В один из таких же вечеров Ильф записал между двух беззаботных и полных доброго юмора литературных заголовков пронзительную фразу: «Такой грозный ледяной весенний вечер, что холодно и страшно делается на душе. Ужасно, как мне не повезло».
В вечер 14 апреля 1945 года Довженко одолели воспоминания. В его дневнике под этим числом записано:
«Сегодня пятнадцатая годовщина смерти Владимира Маяковского…
Вспоминаю, накануне самоубийства мы сидели с ним в садике дома Герцена, оба в тяжелом душевном состоянии, — я по поводу зверств, учиненных над моей «Землей», он — обессиленный рапповско-спекулянтско-людоедскими бездарностями и пройдохами.
— Заходите завтра ко мне днем, давайте посоветуемся, может быть, нам удастся создать хоть небольшую группу художников для защиты искусства, потому что то, что происходит вокруг, нестерпимо, невозможно.
Я обещал прийти и пожал в последний раз его огромную руку. На другой день, в воскресенье, собираясь к нему с Юлей, я услышал жуткую новость…
Прошло пятнадцать лет. Недавно в кремлевской больнице престарелый Демьян Бедный встретил меня и говорит: «Не знаю, забыл уже, за что я тогда ругал вашу «Землю». Но скажу вам — ни до, ни после я такой картины уже не видел. Что это было за создание истинно великого искусства».
Я промолчал…»[88]
Записи, исполненные гражданской гордости за свой народ и свою страну, чередуются у него в эти дни с горькими мыслями о собственной работе, накапливающейся в письменном столе, не находя осуществления.
После запрета «Украины в огне» и последовавшей затем опалы он ощущал вокруг себя сплошную стену недружелюбия, отчужденности.
Как пробить эту стену, вырваться из тесного, замкнутого пространства?
Он бросался от одного замысла к другому, записывал новые сюжеты и тут же оставлял их.

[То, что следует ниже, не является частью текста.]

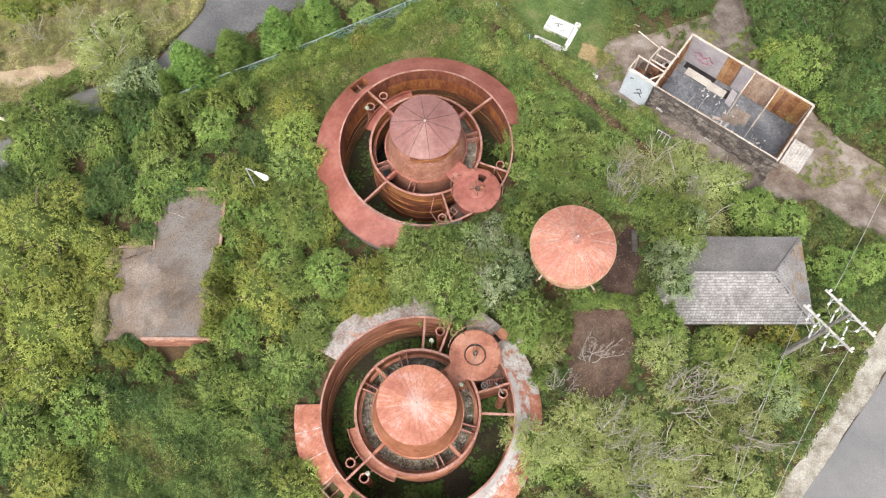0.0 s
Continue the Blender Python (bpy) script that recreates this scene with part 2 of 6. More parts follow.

Так, отложив все остальное, он принимается вдруг за комедию «Молодая кровь», записывает несколько ситуаций, имен, диалогов и тут же признается в дневнике:
«Сегодня, бросив «Повесть пламенных лет», я целый знойный день просидел за столом над замыслом.
Смех и грех. Пробовал смеяться, а хочется плакать…
Как бы мне хотелось сделать веселую комедию. Ведь в кино, помню хорошо, пошел я девятнадцать лет назад с единственной целью — делать комедийные фильмы…»
А несколько дней спустя так же внезапно появляются на его столе наброски драмы «Заместитель дурака» и тут же перечеркиваются, откладываются в ящик.
Он заклинает себя обобщениями:
«Народ может быть велик в какой-либо момент только в одной сфере. Нет поэтов — есть генералы, маршалы. Бывают эпохи художников, бывают и другие эпохи, рождающие людей разумных и сильных, необычайно мужественных.